Sustainable Closed-loop supply chain under uncertainty

TL;DR

This paper develops a multi-objective mixed integer non-linear programming model for a sustainable closed-loop supply chain integrated with smart manufacturing technologies, addressing uncertainties and aiming to minimize costs, environmental impact, and lead time.

Contribution

It introduces a novel optimization model for a smart manufacturing supply chain under uncertainty, incorporating real-time decision-making and sustainability considerations.

Findings

The model effectively balances cost, environment, and lead time.

The case study demonstrates the model's practical applicability.

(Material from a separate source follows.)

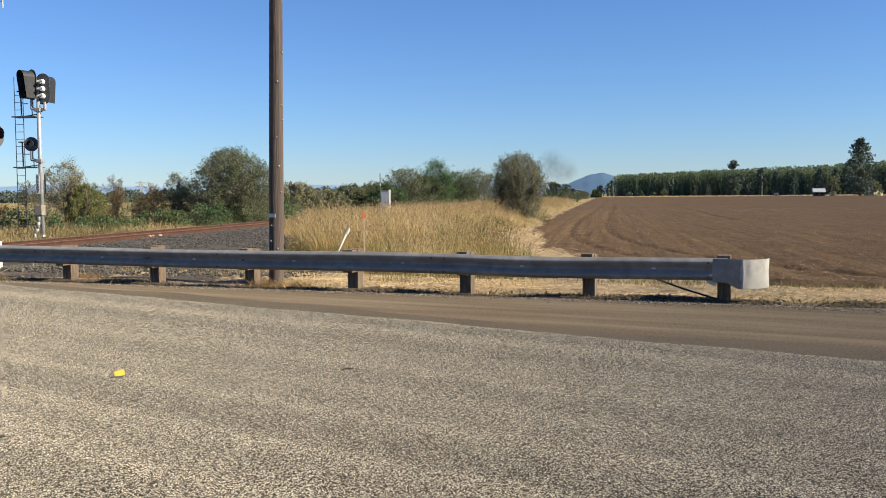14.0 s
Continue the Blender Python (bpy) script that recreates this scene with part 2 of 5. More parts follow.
def asphalt(name):
    """Chip-sealed road: pale and dark stone chips standing in dark binder, with worn lanes."""
    m = bpy.data.materials.new(name)
    m.use_nodes = True
    n, link = m.node_tree.nodes, m.node_tree.links.new
    b = n["Principled BSDF"]
    b.inputs["Roughness"].default_value, b.inputs["Diffuse Roughness"].default_value = 0.8, 1.0
    b.inputs["Specular IOR Level"].default_value = 0.08
    tc = n.new("ShaderNodeTexCoord")

    def mapped(scale):
        mp = n.new("ShaderNodeMapping")
        mp.inputs["Scale"].default_value = scale
        link(tc.outputs["Object"], mp.inputs["Vector"])
        return mp.outputs[0]

    def ramp(src, stops):
        r = n.new("ShaderNodeValToRGB")
        e = r.color_ramp.elements
        e[0].position, e[0].color = stops[0][0], (*stops[0][1], 1)
        e[1].position, e[1].color = stops[-1][0], (*stops[-1][1], 1)
        for pos, col in stops[1:-1]:
            q = e.new(pos)
            q.color = (*col, 1)
        link(src, r.inputs[0])
        return r.outputs[0]

    def times(x, y):
        mx = n.new("ShaderNodeMix")
        mx.data_type, mx.blend_type = "RGBA", "MULTIPLY"
        mx.inputs["Factor"].default_value = 1.0
        link(x, mx.inputs["A"])
        link(y, mx.inputs["B"])
        return mx.outputs["Result"]

    chip = n.new("ShaderNodeTexVoronoi")
    chip.inputs["Scale"].default_value = 122
    link(tc.outputs["Object"], chip.inputs["Vector"])
    sep = n.new("ShaderNodeSeparateColor")
    link(chip.outputs["Color"], sep.inputs[0])
    tone = ramp(sep.outputs[0], ((0.0, (0.028, 0.026, 0.021)), (0.32, (0.092, 0.083, 0.066)), (0.50, (0.41, 0.371, 0.294)), (1.0, (0.67, 0.615, 0.503))))
    gap = ramp(chip.outputs["Distance"], ((0.37, (1, 1, 1)), (0.57, (0.09, 0.085, 0.078))))
    col = times(tone, gap)
    for scale, lo, hi in (((9, 9, 9), 0.94, 1.06), ((0.9, 0.9, 1), 0.97, 1.03)):
        t = n.new("ShaderNodeTexNoise")
        t.inputs["Scale"].default_value, t.inputs["Detail"].default_value = 1.0, 4
        link(mapped(scale), t.inputs["Vector"])
        col = times(col, ramp(t.outputs["Fac"], ((0.32, (lo, lo, lo)), (0.68, (hi, hi, hi)))))
    coarse = n.new("ShaderNodeTexVoronoi")
    coarse.inputs["Scale"].default_value = 74
    link(tc.outputs["Object"], coarse.inputs["Vector"])
    sep2 = n.new("ShaderNodeSeparateColor")
    link(coarse.outputs["Color"], sep2.inputs[0])
    col = times(col, ramp(sep2.outputs[1], ((0.0, (0.76, 0.755, 0.745)), (1.0, (1.27, 1.26, 1.24)))))
    # worn wheel lanes run with the road
    t, rot = n.new("ShaderNodeTexNoise"), n.new("ShaderNodeMapping")
    rot.vector_type = "TEXTURE"
    rot.inputs["Rotation"].default_value = (0, 0, ROAD_A - 0.25)
    rot.inputs["Scale"].default_value = (70, 0.50, 1)
    link(tc.outputs["Object"], rot.inputs["Vector"])
    t.inputs["Scale"].default_value, t.inputs["Detail"].default_value = 1.0, 3
    link(rot.outputs[0], t.inputs["Vector"])
    col = times(col, ramp(t.outputs["Fac"], ((0.38, (0.86, 0.86, 0.86)), (0.62, (1.26, 1.25, 1.23)))))
    link(col, b.inputs["Base Color"])
    bp = n.new("ShaderNodeBump")
    bp.inputs["Strength"].default_value, bp.inputs["Distance"].default_value = 0.7, 0.008
    bp.invert = True
    link(chip.outputs["Distance"], bp.inputs["Height"])
    link(bp.outputs[0], b.inputs["Normal"])
    return m


def lay_streaks(m, colour, heading=None, size=(3.4, 0.5, 1), amount=0.75):
    """Lays long streaks of a second colour along a heading over a material."""
    n, link = m.node_tree.nodes, m.node_tree.links.new
    b = n["Principled BSDF"]
    src = b.inputs["Base Color"].links[0].from_socket
    tc, mp, t, r, mx = (n.new("ShaderNodeTexCoord"), n.new("ShaderNodeMapping"), n.new("ShaderNodeTexNoise"), n.new("ShaderNodeMapRange"), n.new("ShaderNodeMix"))
    mp.vector_type = "TEXTURE"
    mp.inputs["Rotation"].default_value = (0, 0, ROAD_A - 0.12 if heading is None else heading)
    mp.inputs["Scale"].default_value = size
    t.inputs["Scale"].default_value, t.inputs["Detail"].default_value = 1.0, 5
    r.inputs["From Min"].default_value, r.inputs["From Max"].default_value, r.inputs["To Max"].default_value = 0.42, 0.72, amount
    mx.data_type = "RGBA"
    link(tc.outputs["Object"], mp.inputs["Vector"])
    link(mp.outputs[0], t.inputs["Vector"])
    link(t.outputs["Fac"], r.inputs["Value"])
    link(r.outputs[0], mx.inputs["Factor"])
    link(src, mx.inputs["A"])
    mx.inputs["B"].default_value = (*colour, 1)
    link(mx.outputs["Result"], b.inputs["Base Color"])


ROAD_A = -0.3823                                        # heading of the road and guardrail
M["asphalt"] = asphalt("chip_seal_asphalt")
M["margin"] = mat("dark_road_margin", (0.040, 0.034, 0.025), (0.142, 0.118, 0.084), scale=42, spec=0.06, bump=0.7, bscale=60, c3=(0.129, 0.101, 0.071), scale3=0.9, amount3=0.5)
M["shoulder"] = mat("dusty_shoulder", (0.060, 0.046, 0.031), (0.172, 0.132, 0.084), scale=34, spec=0.06, bump=0.6, bscale=60)
# drifts of paler dust along the road
lay_streaks(M["shoulder"], (0.215, 0.170, 0.116), size=(5, 0.4, 1), amount=0.7)
M["road_chip"] = mat("pale_stone_chips", (0.241, 0.213, 0.163), (0.568, 0.507, 0.396), scale=30, rough=0.85, random_by="island", spread=0.8, spec=0.1)
M["grit"] = mat("brown_grit", (0.086, 0.069, 0.047), (0.206, 0.163, 0.112), scale=30, rough=0.9, random_by="island", spread=0.5)
# dark lines, then paler ones, run along the field beside the track
lay_streaks(M["field"], (0.039, 0.023, 0.013), math.pi / 2 - 0.2252, (9, 0.16, 1), 0.55)
lay_streaks(M["field"], (0.172, 0.107, 0.052), math.pi / 2 - 0.2252, (14, 0.35, 1), 0.35)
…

Sensitivity analysis highlights key parameters affecting solutions.

Abstract

With the fast change of information and communication technologies and global economics manufacturing industry faces the challenges in both market and supply sides. The challenges in the market include short product life cycle, demand uncertainty, and product delivery. Accordingly, supply challenges are the dramatic increase of flexibility in productions and complexity in the supply chain, which result from the changes in the industry and rapid development of ICPT (Information, Communication, and Production Technologies). In this study, we consider a supply chain converged with ICPT, called Smart Manufacturing Supply Chain (SMSC). By investigating the attributes of SMSC, we identify the functional and structural characteristics of SMSC. Tactical supply planning in SMSC recognizes the ability of a pseudo real-time decision-making constrained by the planning horizon. In order to take advantages of SMSC a multi-objective multi-period mixed integer non-linear programming for closed-loop supply chain network design is presented. This model aims to minimizing overall costs environment effects and lead time. To solve the proposed model, considering uncertainties in the problem, the improved epsilon-constraint approach was adopted to transform the multi-objective model into a single-objective one. Then, the Lagrange relaxation method was employed for an effective problem-solving. In the following a case study in the real world was proposed to evaluate the models performance. Finally a sensitivity analysis was carried out to investigate the effects of important parameters on the optimal solution.